The problem with limiting children’s library book choices based on reading levels

Maria, a second grader, stands in front of the shelves during library time, trying to choose books to bring home for the week. She knows that the rule is she needs to take out a book that has a tag that matches with her reading level, L. At home she has a copy of Frog and Toad are Friends and wants another book in the series, so she gets excited when she sees Frog and Toad All Year on a nearby shelf. Unfortunately, there on the book spine is a big letter K, which is below her level so she can’t bring it home. She’s disappointed, but then she remembers that she saw her friend reading a book that looked like fun, The Day the Crayons Quit. When she finally finds it on the shelf, Maria realizes it’s a level M, above her reading level.

Is matching library book choice to reading level a good policy?

Reading that paragraph makes the idea of limiting reading levels seem absurd. Why can’t Maria just get the books she wants?  Many schools make the decision to limit books because they are eager to improve reading skills and they want to be sure children can independently read the books they are bringing home. The idea is that if children read books that are too easy they won’t be challenging themselves, and if children read books that are too hard then they will be frustrated and stop reading. There is a good premise there, but it’s flawed. An article written six months ago in Psychology Today spells out the reasons why Maria should be able to take the books she wants home. The article’s thoughtful analysis is worth reading in full, but in a nutshell, here’s why limiting book choices is problematic:

  1. Determining a book’s reading level is not a precise science. The leveling process is complicated, and therefore a book’s level might be assessed differently by the different well-respected readability scales available.
  2. Children often score differently on the various types of tests that are designed to determine children’s reading levels. A child’s results can depend on the kinds of questions asked, the way the skills are tested, etc.
  3. A child’s reading level isn’t always going to predict whether she comprehends a book below, at, or above her level. That’s because when she starts reading any book she might be refreshed and awake, or she might be hungry and tired; she might be motivated by interest in a book, or she might not really want to read it at all; she might have lots of background information about a book topic, or know nothing at all about it.  
  4. There are benefits to reading books at different levels: When children read books below their reading level, it can help them build confidence and fluency as they work to automatically read the words on the page. When children read books above their reading levels, especially with support, research shows they can become stronger readers.
    1. Remember — the goal is to get kids reading. If they are having to work too hard to read an upper-level book, they might get frustrated and stop reading. On the other hand, if they are only reading easy, lower-level books, they won’t have the chance to build all the skills they need to build as independent readers (who will be encountering more challenging texts in the years ahead).

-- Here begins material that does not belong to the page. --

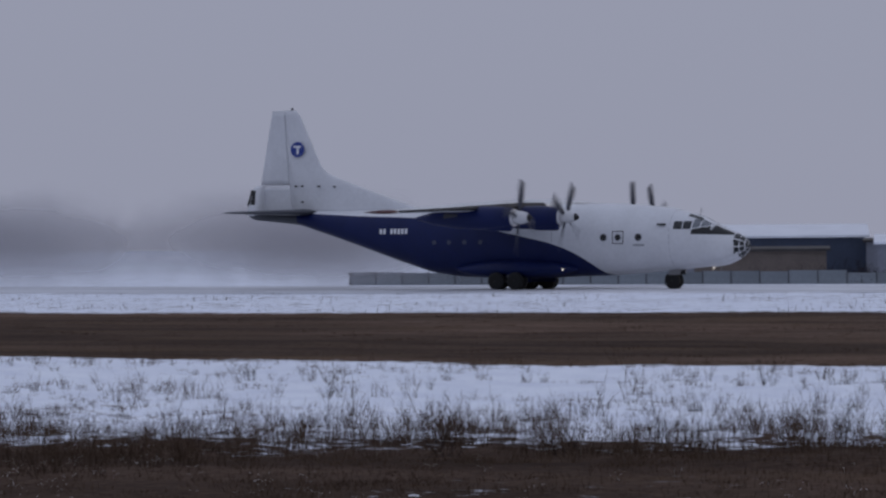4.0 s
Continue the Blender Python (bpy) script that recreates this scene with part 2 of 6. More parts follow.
BACK = {
    "snow": material("roof_snow", (0.78, 0.80, 0.86), 0.7, scale=0.3, spread=0.1),
    "grey": material("grey_cladding", (0.20, 0.21, 0.25), 0.7, scale=0.4, spread=0.25),
    "darkblue": material("dark_blue_cladding", (0.035, 0.05, 0.09), 0.6, scale=0.4, spread=0.3),
    "blueroof": material("blue_roof_sheet", (0.035, 0.07, 0.21), 0.5, scale=0.4, spread=0.2),
    "white": material("whitewashed_wall", (0.48, 0.48, 0.50), 0.8, scale=0.4, spread=0.2),
    "cream": material("cream_render", (0.40, 0.385, 0.35), 0.8, scale=0.4, spread=0.2),
    "brown": material("brown_boarding", (0.15, 0.12, 0.105), 0.8, scale=0.5, spread=0.3),
    "redbrick": material("red_brown_boarding", (0.16, 0.035, 0.026), 0.8, scale=0.5, spread=0.3),
    "green": material("dark_green_boarding", (0.02, 0.045, 0.04), 0.7, scale=0.5, spread=0.3),
    "fence": material("galvanised_fence_sheet", (0.19, 0.215, 0.24), 0.6, scale=0.6, spread=0.25, piece=0.15),
    "greenfence": material("green_fence_sheet", (0.055, 0.105, 0.095), 0.6, scale=0.6, spread=0.25, piece=0.15),
    "dark": material("dark_timber", (0.05, 0.045, 0.045), 0.8, scale=0.5, spread=0.3),
    "pane": material("window_pane", (0.10, 0.105, 0.12), 0.15),
    # panes of the far blocks, lightened in colour to stand for haze
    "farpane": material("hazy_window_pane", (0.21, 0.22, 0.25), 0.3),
    "steel": material("weathered_steel", (0.09, 0.09, 0.10), 0.6, 0.4, scale=1.0),
    "concrete": material("pale_concrete", (0.42, 0.42, 0.43), 0.85, scale=0.3, spread=0.2),
    # walls of the farthest buildings: the paleness of haze is in the colour
    "haze": material("haze_paled_concrete", (0.36, 0.37, 0.40), 0.9, scale=0.05, spread=0.12),
}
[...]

Everyone gets that when children successfully read books, they are more likely to keep reading. And obviously, schools decide upon this library book policy due to an unwavering dedication to improving student reading skills through regular successful reading opportunities at home. But while the motivation behind limiting books to a child’s reading level –  that these are the “right” books and therefore children are most likely to have success as readers – is a good one, unfortunately, it isn’t that simple.